BERKELEY, CA — An advanced, energy-efficient laboratory fume hood technology developed by scientists at the U.S. Department of Energy's Lawrence Berkeley National Laboratory (Berkeley Lab) has passed standard tests for fume hoods and is now ready for field-testing at an advanced lab facility planned for Montana State University at Bozeman.
The technology is being developed by a team of Berkeley Lab researchers led by Dale Sartor and Geoffrey Bell of the Environmental Energy Technologies Division.
"The new fume hood technology uses only 30 percent of the airflow of standard laboratory fume hood installations," says Bell.
Sartor adds, "We estimate that in California alone, the efficient technology could save 360 gigawatt-hours (GWh or billion watt-hours) of energy per year." That might result conservatively in an annual cost savings of $30 million, he says.
Nationwide, the total savings is estimated to be ten times higher. For comparison, one energy-intensive industrial sector, semiconductor manufacturers in California, consumed about 1,500 GWh of electricity in 1997, according to California Energy Commission data.
Fume hoods are ubiquitous in industrial, medical, and university research facilities. They are box-like structures often mounted at tabletop level with a movable window-like front called a sash. Fume hoods capture, contain and exhaust hazardous fumes created during industrial processing or laboratory experiments. The fumes are drawn out of the hood by fans through a port at the top of the hood. Pharmaceutical and biotechnology facilities have hoods, as do facilities ranging from industrial shops, to medical testing labs, university research labs, and high school chemistry labs.

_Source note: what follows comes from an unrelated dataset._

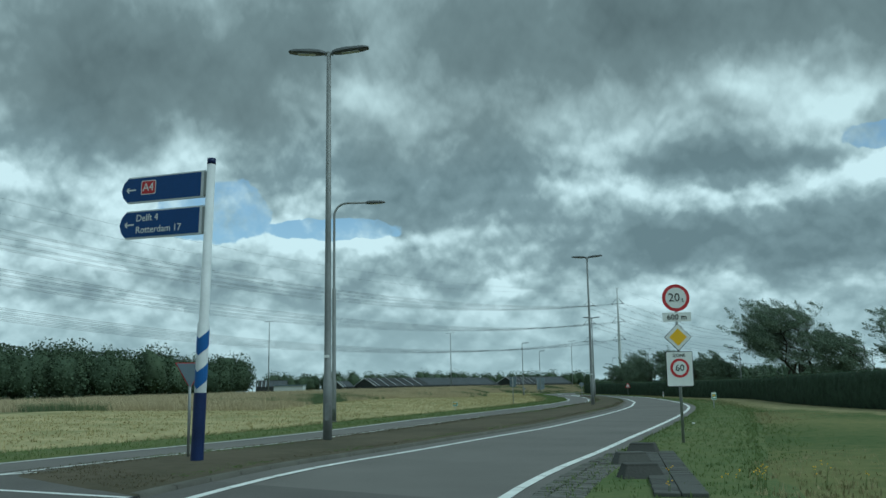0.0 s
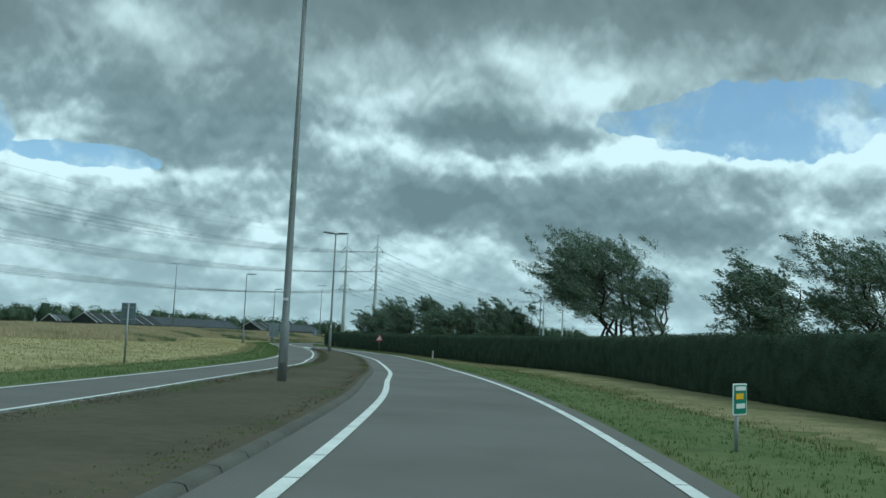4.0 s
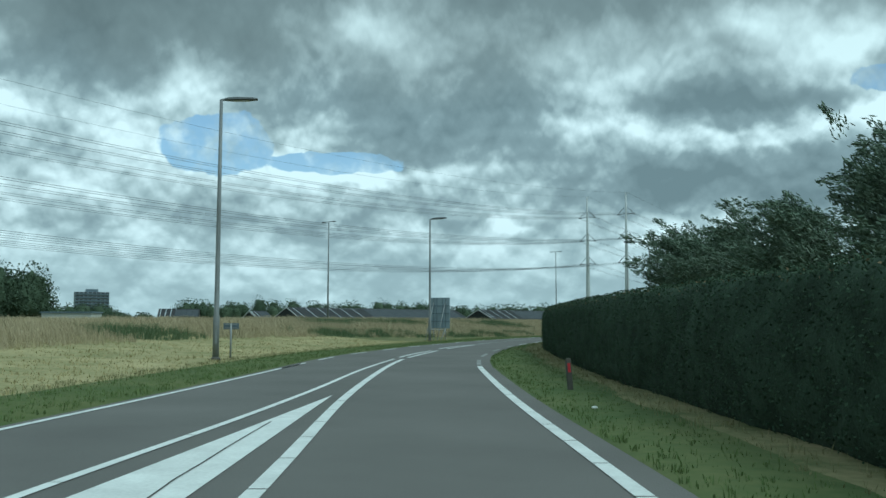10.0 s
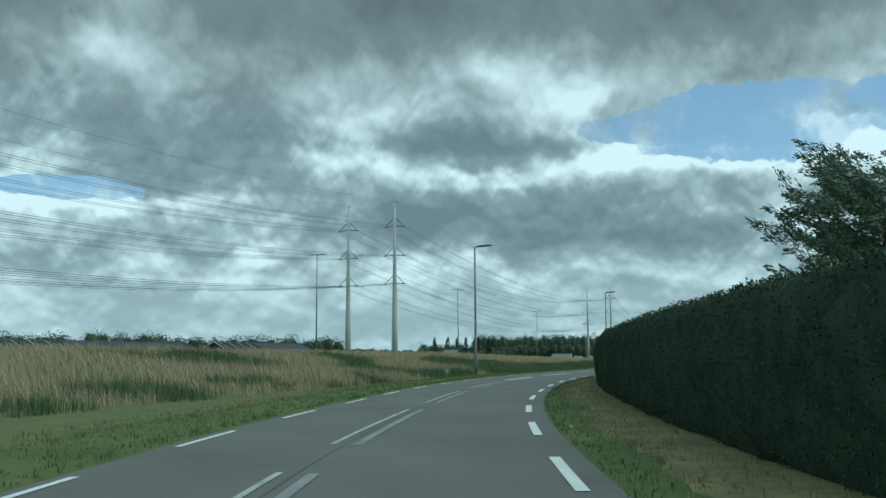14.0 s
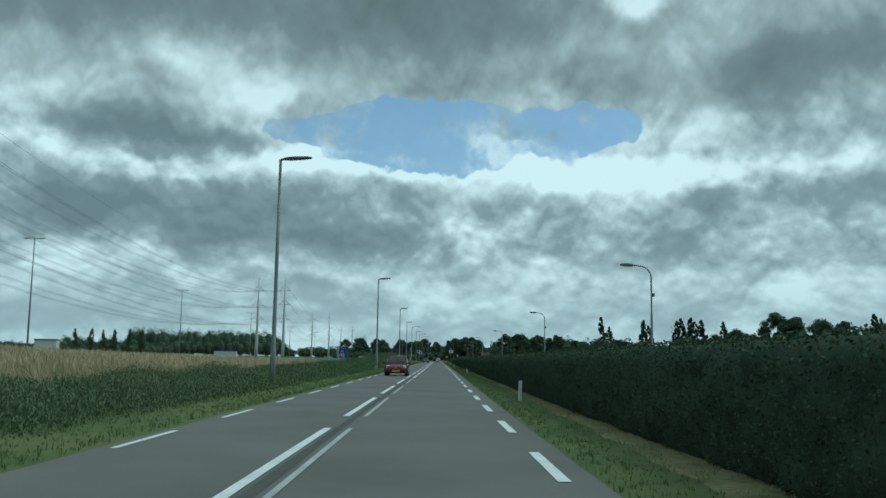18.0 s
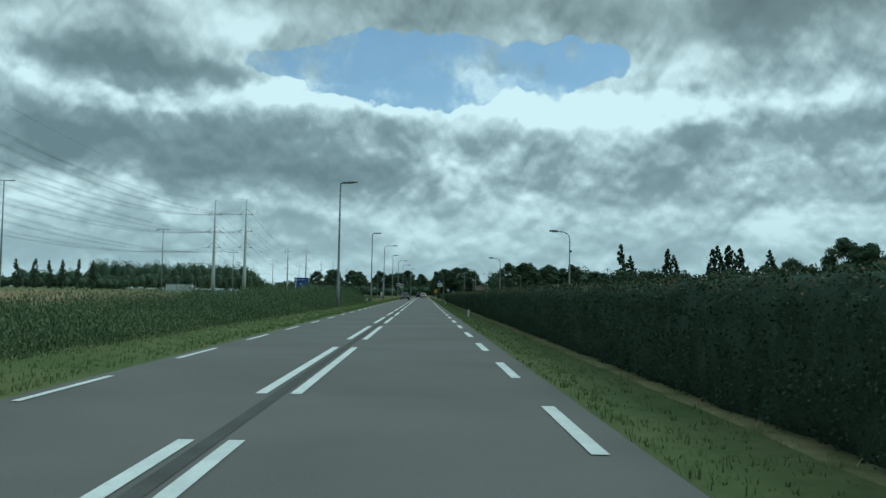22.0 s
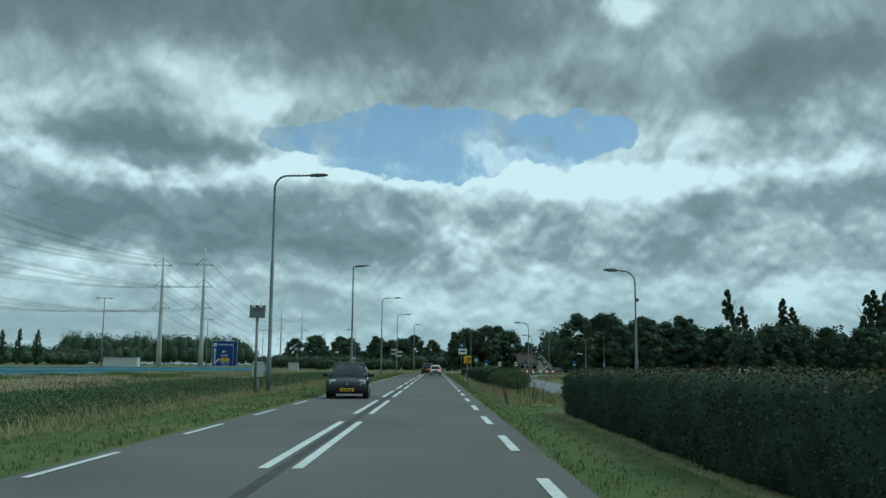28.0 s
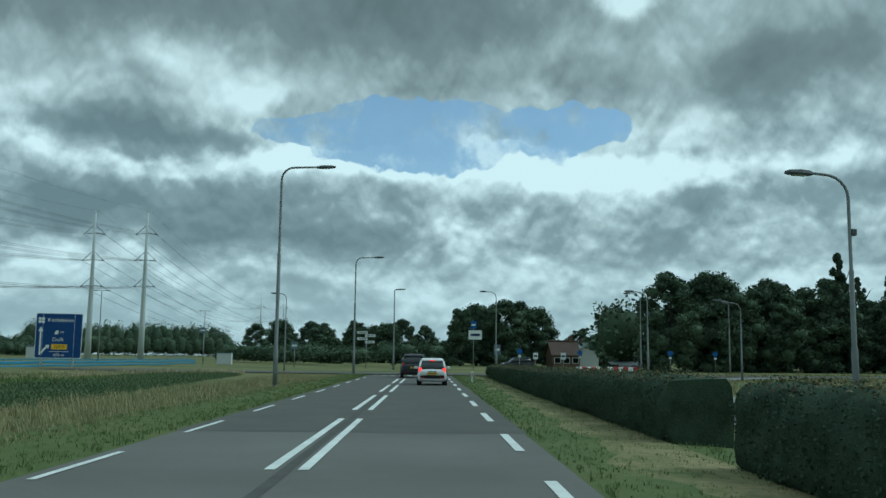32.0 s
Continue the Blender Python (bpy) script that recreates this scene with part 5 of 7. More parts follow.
def lamp_curved(x, y, h, arm, turn, label, group, r0=0.10, extra=False):
    ob = thing("street_lamp", label, "street lamp", pose(x, y, 0, 0, 0, turn), group)
    bend = 0.55
    pts = [(0, 0, -0.1), (0, 0, 1.6), (0, 0, 1.66), (0, 0, h * 0.6), (0, 0, h * 0.6 + 0.05), (0, 0, h - bend)]
    rad = [r0, r0, r0 * 0.8, r0 * 0.75, r0 * 0.55, r0 * 0.5]
    for k in range(1, 7):
        a = radians(90 * k / 6)
        pts.append((bend * (1 - math.cos(a)), 0, h - bend + bend * math.sin(a)))
        rad.append(r0 * 0.45)
    pts.append((arm * 0.75, 0, h + 0.03))
    rad.append(r0 * 0.42)
    part("post", tube(pts, rad, 12), M_LAMPPOST, ob, "grey post that bends over at the top")
    part("base_collar", tube([(0, 0, -0.05), (0, 0, 0.06), (0, 0, 0.09)], [r0 * 1.5, r0 * 1.45, r0 * 1.05], 12), M_CONCRETE, ob)
    part("door", box((0.09, 0.012, 0.4), (0, -r0 - 0.001, 0.75), 0.004), M_LAMPPOST, ob)
    head(ob, 0.62 if arm < 1.5 else 0.8, 0.26, (arm * 0.72, 0, h), 3, 0)
    if extra:
        part("sensor", box((0.12, 0.12, 0.16), (-0.09, 0, h - 1.35), 0.02), M_LAMPHEAD, ob)
    return ob


lamp_curved(80.85, -206.1, 8.95, 1.8, 42, "tall curved street lamp beside the oncoming lane", "curved street lamps")
for x, y in ((-6.7, 254.8), (-6.2, 326.4), (-5.8, 361.5)):
    lamp_curved(x, y, 9.4, 2.1, 0, "tall curved street lamp at the verge", "curved street lamps")
for x, y in ((70.3, -124.0), (27.6, -70.5), (10.28, 10.5), (10.12, 57.7), (10.33, 101.5), (10.4, 159), (9.66, 207), (9.62, 257.6), (9.92, 308.6), (23.5, 355), (14.2, 345.5)):
    lamp_curved(x, y, 5.65, 1.15, 180, "low curved street lamp along the service road", "service road lamps", 0.075, True)
for x, y in ((20, 372), (31, 380), (6.5, 372), (-14, 378)):
    lamp_curved(x, y, 7.5, 1.3, 180, "curved street lamp at the far junction", "junction lamps", 0.08)


def lamp_highway(x, y, h):
    z = float(terrain(np.array([[x, y]]))[0])
    ob = thing("motorway_lamp", "thin tall motorway lamp with a crossbar of heads", "street lamp", pose(x, y, z), "motorway lamps")
    part("post", tube([(0, 0, -0.2), (0, 0, h * 0.5), (0, 0, h - z)], [0.16, 0.12, 0.07], 8), M_LAMPPOST, ob)
    part("crossbar", box((2.6, 0.12, 0.10), (0, 0, h - z), 0.02), M_LAMPPOST, ob)
    for s in (-1, 1):
        part("lamp_head", box((0.75, 0.34, 0.14), (s * 1.15, 0, h - z - 0.02), 0.04), M_LAMPHEAD, ob)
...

"Fume hoods typically require large exhaust flows and are usually never turned off, so they use a tremendous amount of energy both in fan power and in heated and cooled room air," says engineer Bell.
The design of laboratory buildings -- exhaust capacity, duct size, fan power requirements, boiler size and chiller capacity -- is heavily affected by the number and size of fume hoods in the facility.
"The new fume hood technology could save hundreds of thousand of dollars per year in energy costs at a typical multi-laboratory facility," says Sartor.
A typical fume hood, perhaps six feet wide and two to three feet high, circulates air through its sash at 100 feet per minute. The energy to filter, move, cool or heat, and in some cases, scrub (clean) this air is one of the largest loads in most lab facilities. In the conventional fume hood design, air is sucked in through the sash and vented out the top.
The Berkeley Lab design uses a "push-pull" approach to contain the fumes and move the air. Small supply fans are located at the top and bottom of the hood’s face, pushing air into the hood and into the user’s breathing zone, setting up a "divider" of air at the face. The air divider prevents fumes from reaching the user standing in front of the hood. Consequently, the exhaust fan can be operated at a much lower flow. Current research has reduced the flow to 30 percent of a typical hood installation. Because less air is flowing through the hood, the building’s environmental conditioning system can be downsized, saving both energy and initial costs of construction.
With the successful testing of the new prototype fume hood complete, a private company, Fisher Hamilton Inc., will build a commercial unit for testing and demonstration at a new pilot facility at Montana State University.
MSU's EPIcenter Project is an ambitious plan to construct a multidisciplinary educational building, whose goal is to be the prototype of a 21st century academic laboratory, incorporating advanced design principles and sustainable building construction and practice. Berkeley Lab is one of MSU's partners in the design phase.
Construction of a pilot facility to demonstrate some of the advanced design concepts to be used in the EPIcenter is expected to begin in mid-2000.
Says Kath Williams, Executive Director of the EPIcenter project, "Bringing the work of the national laboratory to commercialization is a jointly held goal of the EPIcenter project and Berkeley Lab. With the help of Fisher Hamilton, we will be able to dramatically change the energy efficiency of fume hoods while protecting the health and safety of the researchers and lab personnel."
There has also been other interest in the technology. According to Sartor, "ATMI Inc. has signed an agreement with Berkeley Lab to develop a version of the fume containment technology appropriate for semiconductor manufacturing facilities. The technology has the potential to reduce operating costs and increase chip fabrication yield."
Additional members of the team that developed the fume hood technology are Chris Buchanan, William Fisk, Darryl Dickerhoff, and Doug Sullivan of the Environmental Energy Technologies Division. Former Berkeley Lab researcher Helmut Feustel initiated development of the technology in 1995.
Berkeley Lab has applied for a patent of the low-flow fume hood technology, which is available for licensing through the Technology Transfer Department.
Berkeley Lab is a U.S. Department of Energy national laboratory located in Berkeley, California. It conducts unclassified research and is managed by the University of California.